AIM - Copy whichever lines contain the string "noise".

MATERIALS PROVIDED -

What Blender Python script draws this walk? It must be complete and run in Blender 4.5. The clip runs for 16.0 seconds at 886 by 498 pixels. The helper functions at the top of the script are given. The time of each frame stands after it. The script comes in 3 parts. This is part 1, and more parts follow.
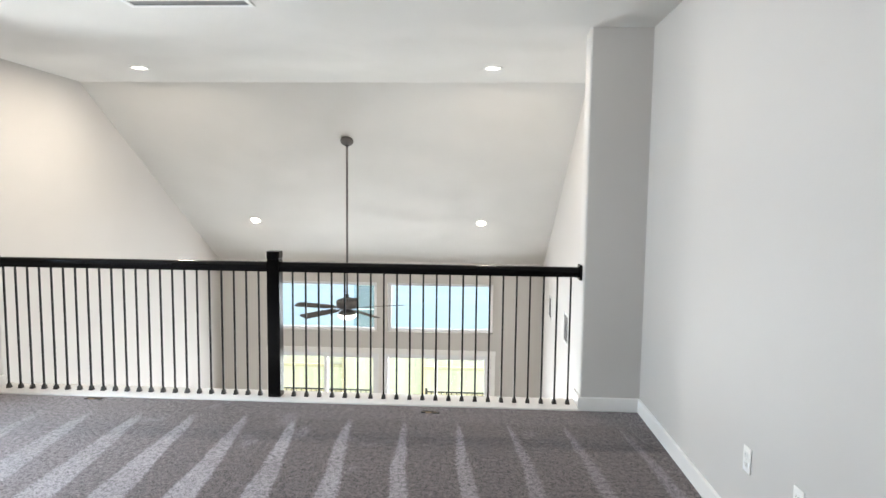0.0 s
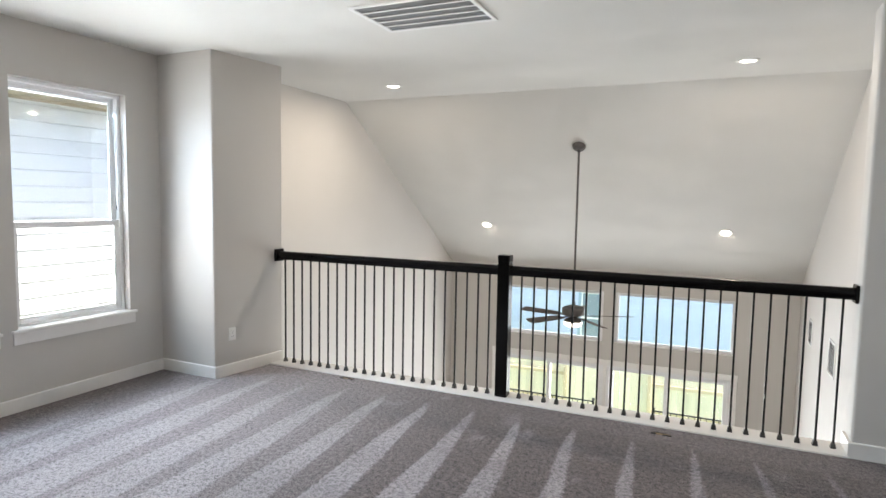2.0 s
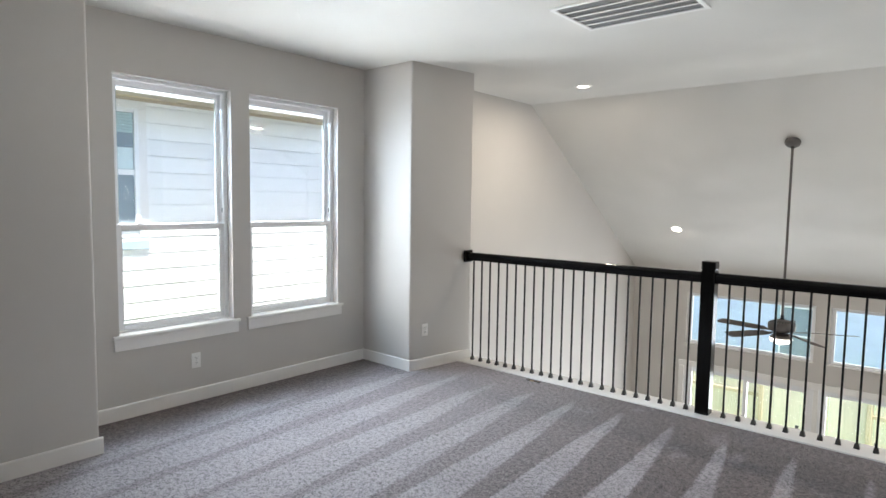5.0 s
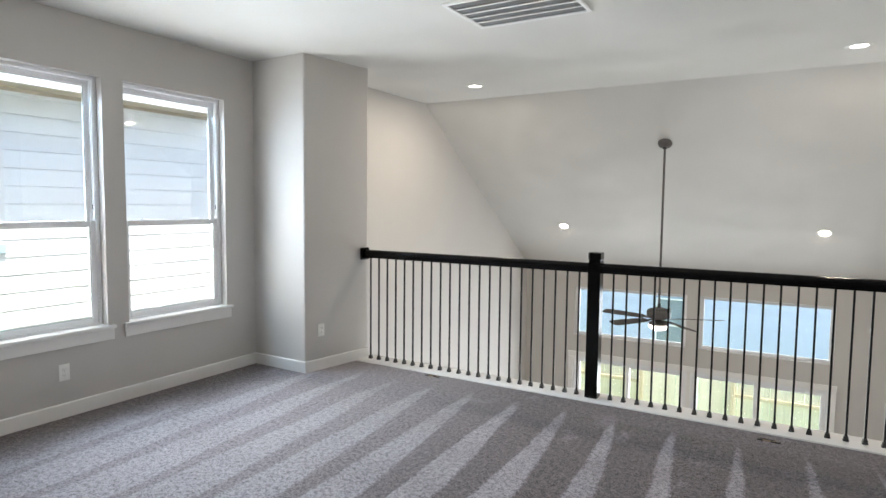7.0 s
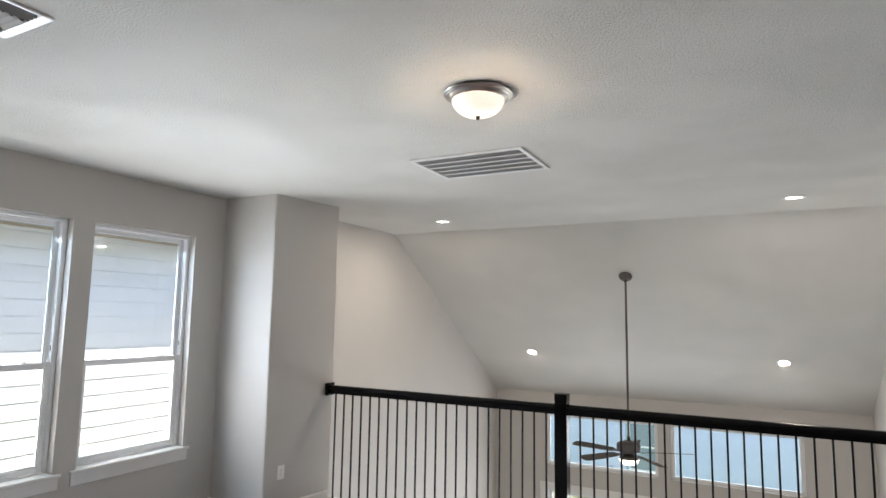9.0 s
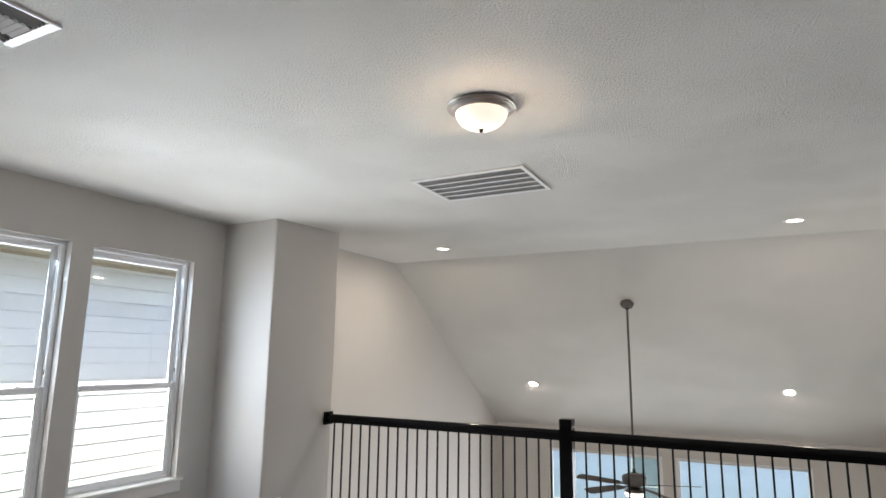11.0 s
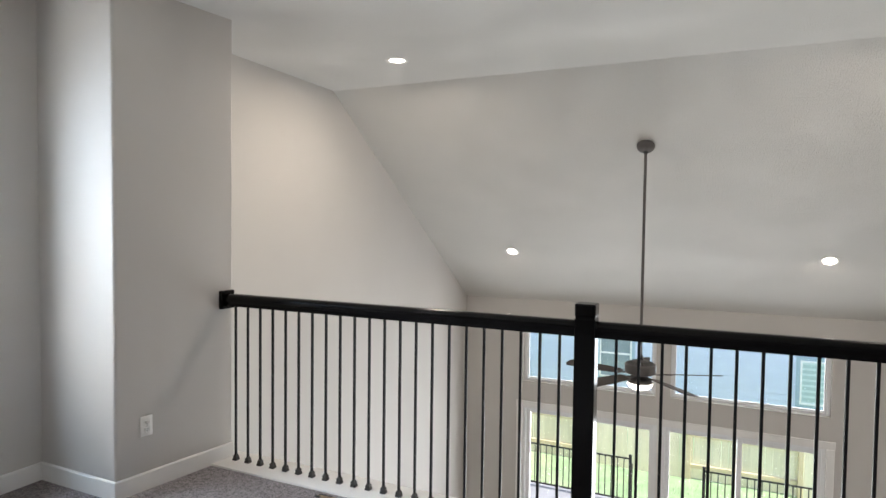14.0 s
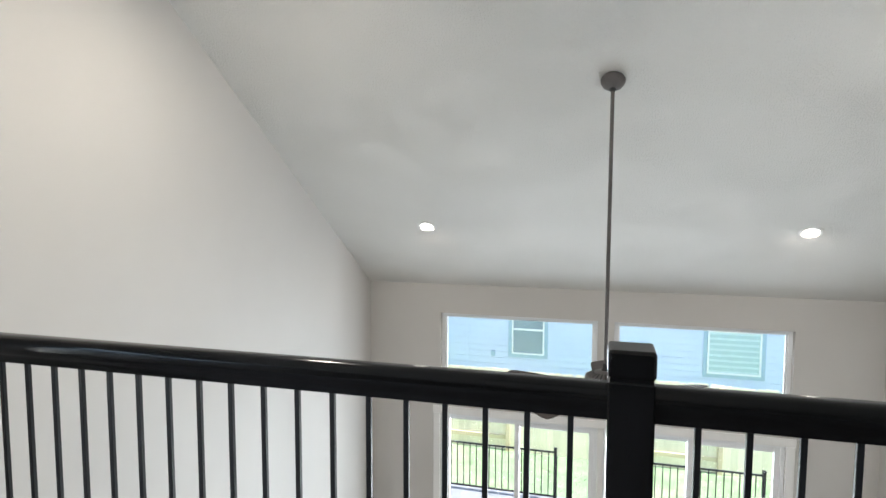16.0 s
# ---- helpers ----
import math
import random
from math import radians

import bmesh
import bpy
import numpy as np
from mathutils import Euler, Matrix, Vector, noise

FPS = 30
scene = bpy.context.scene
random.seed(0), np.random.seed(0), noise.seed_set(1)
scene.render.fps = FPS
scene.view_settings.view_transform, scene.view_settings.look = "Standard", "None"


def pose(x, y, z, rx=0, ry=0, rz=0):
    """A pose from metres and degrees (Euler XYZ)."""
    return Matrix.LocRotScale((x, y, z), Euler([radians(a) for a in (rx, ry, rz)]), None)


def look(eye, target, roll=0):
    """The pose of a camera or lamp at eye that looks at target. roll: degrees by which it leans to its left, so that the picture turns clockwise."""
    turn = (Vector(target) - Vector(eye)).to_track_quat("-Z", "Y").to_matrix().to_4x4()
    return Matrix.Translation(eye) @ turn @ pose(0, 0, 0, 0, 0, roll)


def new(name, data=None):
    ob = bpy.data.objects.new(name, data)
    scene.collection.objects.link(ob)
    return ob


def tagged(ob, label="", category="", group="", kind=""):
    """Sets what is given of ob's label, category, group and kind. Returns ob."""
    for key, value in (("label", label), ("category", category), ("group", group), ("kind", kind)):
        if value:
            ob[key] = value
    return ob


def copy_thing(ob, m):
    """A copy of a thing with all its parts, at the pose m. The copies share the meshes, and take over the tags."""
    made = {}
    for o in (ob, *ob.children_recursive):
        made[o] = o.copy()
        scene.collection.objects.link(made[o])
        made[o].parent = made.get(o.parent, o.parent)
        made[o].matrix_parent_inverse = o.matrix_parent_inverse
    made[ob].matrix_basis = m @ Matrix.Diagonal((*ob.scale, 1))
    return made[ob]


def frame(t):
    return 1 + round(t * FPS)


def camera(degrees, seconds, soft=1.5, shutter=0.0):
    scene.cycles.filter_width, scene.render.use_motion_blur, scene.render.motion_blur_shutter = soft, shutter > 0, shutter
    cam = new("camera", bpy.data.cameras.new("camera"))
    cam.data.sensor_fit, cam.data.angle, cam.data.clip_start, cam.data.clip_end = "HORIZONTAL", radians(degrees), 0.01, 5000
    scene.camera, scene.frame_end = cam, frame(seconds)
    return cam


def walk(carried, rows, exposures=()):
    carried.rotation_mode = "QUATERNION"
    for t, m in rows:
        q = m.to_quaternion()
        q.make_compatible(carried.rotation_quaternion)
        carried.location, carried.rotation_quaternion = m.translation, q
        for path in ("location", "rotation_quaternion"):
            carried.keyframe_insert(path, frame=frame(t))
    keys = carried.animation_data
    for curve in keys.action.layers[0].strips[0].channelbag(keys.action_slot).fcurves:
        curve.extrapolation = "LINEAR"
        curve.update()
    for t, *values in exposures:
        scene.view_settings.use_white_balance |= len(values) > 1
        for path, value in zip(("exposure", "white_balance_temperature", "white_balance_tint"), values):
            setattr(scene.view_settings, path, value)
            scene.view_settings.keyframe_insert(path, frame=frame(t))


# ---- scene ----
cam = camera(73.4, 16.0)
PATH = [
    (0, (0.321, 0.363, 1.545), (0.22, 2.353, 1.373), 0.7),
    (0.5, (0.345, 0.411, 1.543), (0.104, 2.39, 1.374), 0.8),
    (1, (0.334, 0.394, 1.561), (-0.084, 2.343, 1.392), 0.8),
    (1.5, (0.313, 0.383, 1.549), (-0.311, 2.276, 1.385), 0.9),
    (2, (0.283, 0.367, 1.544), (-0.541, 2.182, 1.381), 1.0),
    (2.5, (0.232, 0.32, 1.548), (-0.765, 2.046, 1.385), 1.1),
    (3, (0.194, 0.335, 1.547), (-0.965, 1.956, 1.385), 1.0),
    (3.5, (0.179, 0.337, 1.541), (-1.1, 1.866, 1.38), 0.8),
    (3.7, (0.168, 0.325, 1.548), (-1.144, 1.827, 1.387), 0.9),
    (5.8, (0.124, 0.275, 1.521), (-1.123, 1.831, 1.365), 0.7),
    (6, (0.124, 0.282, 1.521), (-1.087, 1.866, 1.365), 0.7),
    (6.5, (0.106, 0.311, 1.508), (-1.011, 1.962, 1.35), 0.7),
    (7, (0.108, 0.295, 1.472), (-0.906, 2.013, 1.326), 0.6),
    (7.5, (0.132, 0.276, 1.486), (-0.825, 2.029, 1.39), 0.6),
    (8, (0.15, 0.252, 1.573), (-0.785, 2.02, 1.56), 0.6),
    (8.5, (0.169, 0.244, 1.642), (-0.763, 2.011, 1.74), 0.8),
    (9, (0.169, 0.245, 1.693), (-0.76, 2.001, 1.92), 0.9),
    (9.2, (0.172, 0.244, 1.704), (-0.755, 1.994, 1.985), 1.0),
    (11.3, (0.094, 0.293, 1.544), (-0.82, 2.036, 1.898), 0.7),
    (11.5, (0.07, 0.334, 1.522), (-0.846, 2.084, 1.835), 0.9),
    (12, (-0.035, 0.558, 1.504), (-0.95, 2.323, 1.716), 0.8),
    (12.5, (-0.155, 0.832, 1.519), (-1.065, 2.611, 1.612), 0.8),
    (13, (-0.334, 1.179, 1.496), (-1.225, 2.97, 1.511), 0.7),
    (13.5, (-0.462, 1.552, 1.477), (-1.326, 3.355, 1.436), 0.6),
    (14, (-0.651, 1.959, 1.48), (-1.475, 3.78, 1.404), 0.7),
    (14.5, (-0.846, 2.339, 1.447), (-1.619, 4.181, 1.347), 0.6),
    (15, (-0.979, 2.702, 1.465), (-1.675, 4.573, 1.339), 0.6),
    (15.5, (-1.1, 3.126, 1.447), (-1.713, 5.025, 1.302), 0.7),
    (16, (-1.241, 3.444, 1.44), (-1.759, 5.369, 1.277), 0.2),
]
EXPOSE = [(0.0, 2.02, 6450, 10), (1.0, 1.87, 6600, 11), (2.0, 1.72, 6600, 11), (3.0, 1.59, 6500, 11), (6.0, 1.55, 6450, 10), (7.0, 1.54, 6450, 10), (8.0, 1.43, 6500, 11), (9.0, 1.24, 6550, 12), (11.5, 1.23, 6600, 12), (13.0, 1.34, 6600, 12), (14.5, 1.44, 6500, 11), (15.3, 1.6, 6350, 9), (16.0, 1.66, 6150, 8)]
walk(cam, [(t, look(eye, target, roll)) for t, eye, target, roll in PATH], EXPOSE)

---

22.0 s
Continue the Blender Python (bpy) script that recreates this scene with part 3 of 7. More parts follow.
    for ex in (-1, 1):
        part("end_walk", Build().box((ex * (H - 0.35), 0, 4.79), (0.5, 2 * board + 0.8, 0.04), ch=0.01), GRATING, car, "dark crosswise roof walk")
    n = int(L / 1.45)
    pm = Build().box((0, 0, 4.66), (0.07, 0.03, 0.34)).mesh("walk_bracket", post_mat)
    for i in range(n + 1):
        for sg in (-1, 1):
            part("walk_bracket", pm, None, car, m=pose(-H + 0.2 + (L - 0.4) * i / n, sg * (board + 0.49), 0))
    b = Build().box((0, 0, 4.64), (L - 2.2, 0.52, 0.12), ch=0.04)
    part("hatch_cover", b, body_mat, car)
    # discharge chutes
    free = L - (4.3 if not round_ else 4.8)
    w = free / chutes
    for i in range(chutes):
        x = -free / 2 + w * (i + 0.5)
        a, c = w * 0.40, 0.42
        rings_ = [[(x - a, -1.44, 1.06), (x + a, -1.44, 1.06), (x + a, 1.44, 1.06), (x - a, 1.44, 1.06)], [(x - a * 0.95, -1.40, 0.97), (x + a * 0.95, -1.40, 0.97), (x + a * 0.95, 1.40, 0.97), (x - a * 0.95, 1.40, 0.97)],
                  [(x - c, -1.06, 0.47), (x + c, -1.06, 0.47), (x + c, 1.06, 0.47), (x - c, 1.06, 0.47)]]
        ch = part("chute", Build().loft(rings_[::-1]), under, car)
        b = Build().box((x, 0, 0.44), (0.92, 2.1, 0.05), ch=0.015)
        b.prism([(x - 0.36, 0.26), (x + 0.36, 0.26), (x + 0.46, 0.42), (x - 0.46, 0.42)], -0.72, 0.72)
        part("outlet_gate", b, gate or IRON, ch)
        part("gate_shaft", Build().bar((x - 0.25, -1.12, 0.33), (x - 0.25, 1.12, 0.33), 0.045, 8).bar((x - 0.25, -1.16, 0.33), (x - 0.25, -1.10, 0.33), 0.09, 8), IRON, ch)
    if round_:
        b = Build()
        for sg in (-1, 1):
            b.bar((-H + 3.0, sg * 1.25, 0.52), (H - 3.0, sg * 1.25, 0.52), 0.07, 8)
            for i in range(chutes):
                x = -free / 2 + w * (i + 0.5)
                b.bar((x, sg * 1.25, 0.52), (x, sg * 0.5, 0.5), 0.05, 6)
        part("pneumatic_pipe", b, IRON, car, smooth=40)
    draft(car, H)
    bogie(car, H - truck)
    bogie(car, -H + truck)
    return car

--

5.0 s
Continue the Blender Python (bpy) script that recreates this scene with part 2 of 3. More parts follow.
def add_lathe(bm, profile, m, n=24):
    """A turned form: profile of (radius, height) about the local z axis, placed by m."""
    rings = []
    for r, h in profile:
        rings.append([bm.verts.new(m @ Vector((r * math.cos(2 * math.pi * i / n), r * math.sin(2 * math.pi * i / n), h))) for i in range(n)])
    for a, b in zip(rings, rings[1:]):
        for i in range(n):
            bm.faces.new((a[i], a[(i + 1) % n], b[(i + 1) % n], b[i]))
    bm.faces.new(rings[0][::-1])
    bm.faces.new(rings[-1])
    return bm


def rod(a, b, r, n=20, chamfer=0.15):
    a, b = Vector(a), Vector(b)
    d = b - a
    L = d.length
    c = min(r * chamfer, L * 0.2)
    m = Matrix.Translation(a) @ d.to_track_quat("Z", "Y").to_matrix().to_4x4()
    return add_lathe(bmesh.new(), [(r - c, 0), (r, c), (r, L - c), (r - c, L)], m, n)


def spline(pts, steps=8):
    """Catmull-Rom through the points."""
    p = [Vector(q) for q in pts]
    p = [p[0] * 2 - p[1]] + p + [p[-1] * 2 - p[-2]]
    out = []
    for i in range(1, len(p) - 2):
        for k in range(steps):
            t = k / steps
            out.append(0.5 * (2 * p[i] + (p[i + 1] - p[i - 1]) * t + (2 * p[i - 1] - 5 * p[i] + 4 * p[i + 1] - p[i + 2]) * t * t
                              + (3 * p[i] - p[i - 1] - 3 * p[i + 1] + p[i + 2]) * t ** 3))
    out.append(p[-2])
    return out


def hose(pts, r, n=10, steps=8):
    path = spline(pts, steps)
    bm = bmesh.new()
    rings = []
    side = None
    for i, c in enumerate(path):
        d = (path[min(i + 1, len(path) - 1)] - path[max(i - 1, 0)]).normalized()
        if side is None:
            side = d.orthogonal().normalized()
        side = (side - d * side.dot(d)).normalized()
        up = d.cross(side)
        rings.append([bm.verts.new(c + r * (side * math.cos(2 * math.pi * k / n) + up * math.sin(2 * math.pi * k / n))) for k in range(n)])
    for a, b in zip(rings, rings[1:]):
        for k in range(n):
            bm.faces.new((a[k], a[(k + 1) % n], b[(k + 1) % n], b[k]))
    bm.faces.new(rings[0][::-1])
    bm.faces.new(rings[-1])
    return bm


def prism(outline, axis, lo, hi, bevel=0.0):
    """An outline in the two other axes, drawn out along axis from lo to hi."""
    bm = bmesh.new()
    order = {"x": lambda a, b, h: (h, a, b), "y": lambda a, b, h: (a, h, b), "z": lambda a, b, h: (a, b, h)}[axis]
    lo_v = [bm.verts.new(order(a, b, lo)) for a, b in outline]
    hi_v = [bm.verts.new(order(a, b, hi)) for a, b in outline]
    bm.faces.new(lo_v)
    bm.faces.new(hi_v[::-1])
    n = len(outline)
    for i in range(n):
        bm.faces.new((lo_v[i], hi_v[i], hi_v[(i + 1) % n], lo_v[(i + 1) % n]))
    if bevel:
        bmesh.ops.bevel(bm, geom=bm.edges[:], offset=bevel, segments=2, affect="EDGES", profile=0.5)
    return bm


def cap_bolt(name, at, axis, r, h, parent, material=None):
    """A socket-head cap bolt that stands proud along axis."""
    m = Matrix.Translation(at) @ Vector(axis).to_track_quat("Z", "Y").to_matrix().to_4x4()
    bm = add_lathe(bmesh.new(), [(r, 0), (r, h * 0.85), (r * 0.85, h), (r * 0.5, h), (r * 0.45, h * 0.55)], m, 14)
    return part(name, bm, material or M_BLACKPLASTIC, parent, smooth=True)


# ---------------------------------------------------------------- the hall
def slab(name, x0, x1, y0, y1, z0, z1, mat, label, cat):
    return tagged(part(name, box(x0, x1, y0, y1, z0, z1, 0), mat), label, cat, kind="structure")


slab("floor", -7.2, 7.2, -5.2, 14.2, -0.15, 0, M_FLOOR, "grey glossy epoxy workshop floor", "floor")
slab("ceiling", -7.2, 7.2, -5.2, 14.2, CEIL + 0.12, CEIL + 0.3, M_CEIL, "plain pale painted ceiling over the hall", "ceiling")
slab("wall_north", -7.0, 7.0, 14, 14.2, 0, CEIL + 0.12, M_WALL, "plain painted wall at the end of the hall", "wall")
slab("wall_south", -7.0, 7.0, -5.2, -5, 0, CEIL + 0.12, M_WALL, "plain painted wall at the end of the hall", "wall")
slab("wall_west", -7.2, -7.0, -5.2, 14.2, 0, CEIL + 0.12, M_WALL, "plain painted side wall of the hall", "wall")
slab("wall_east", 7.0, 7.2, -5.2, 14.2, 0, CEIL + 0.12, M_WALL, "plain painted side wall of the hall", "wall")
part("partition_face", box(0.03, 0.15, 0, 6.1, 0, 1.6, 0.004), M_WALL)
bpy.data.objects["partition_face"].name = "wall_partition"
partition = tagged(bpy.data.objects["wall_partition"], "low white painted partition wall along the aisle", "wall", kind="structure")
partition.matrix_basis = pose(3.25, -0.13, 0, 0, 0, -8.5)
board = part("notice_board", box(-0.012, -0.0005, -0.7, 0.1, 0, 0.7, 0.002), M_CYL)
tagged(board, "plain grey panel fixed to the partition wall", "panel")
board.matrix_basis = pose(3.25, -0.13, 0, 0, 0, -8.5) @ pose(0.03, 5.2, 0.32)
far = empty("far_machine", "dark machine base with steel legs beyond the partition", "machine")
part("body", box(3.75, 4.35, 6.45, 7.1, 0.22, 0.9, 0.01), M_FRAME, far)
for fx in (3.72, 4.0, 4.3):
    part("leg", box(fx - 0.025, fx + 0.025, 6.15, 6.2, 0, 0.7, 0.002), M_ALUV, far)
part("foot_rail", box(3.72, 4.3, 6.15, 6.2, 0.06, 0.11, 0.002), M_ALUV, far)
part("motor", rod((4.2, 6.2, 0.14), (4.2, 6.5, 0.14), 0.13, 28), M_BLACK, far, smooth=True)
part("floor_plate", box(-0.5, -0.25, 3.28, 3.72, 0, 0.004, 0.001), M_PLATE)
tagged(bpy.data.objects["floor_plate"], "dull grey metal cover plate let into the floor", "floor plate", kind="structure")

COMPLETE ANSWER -
from mathutils import Euler, Matrix, Vector, noise
random.seed(0), np.random.seed(0), noise.seed_set(1)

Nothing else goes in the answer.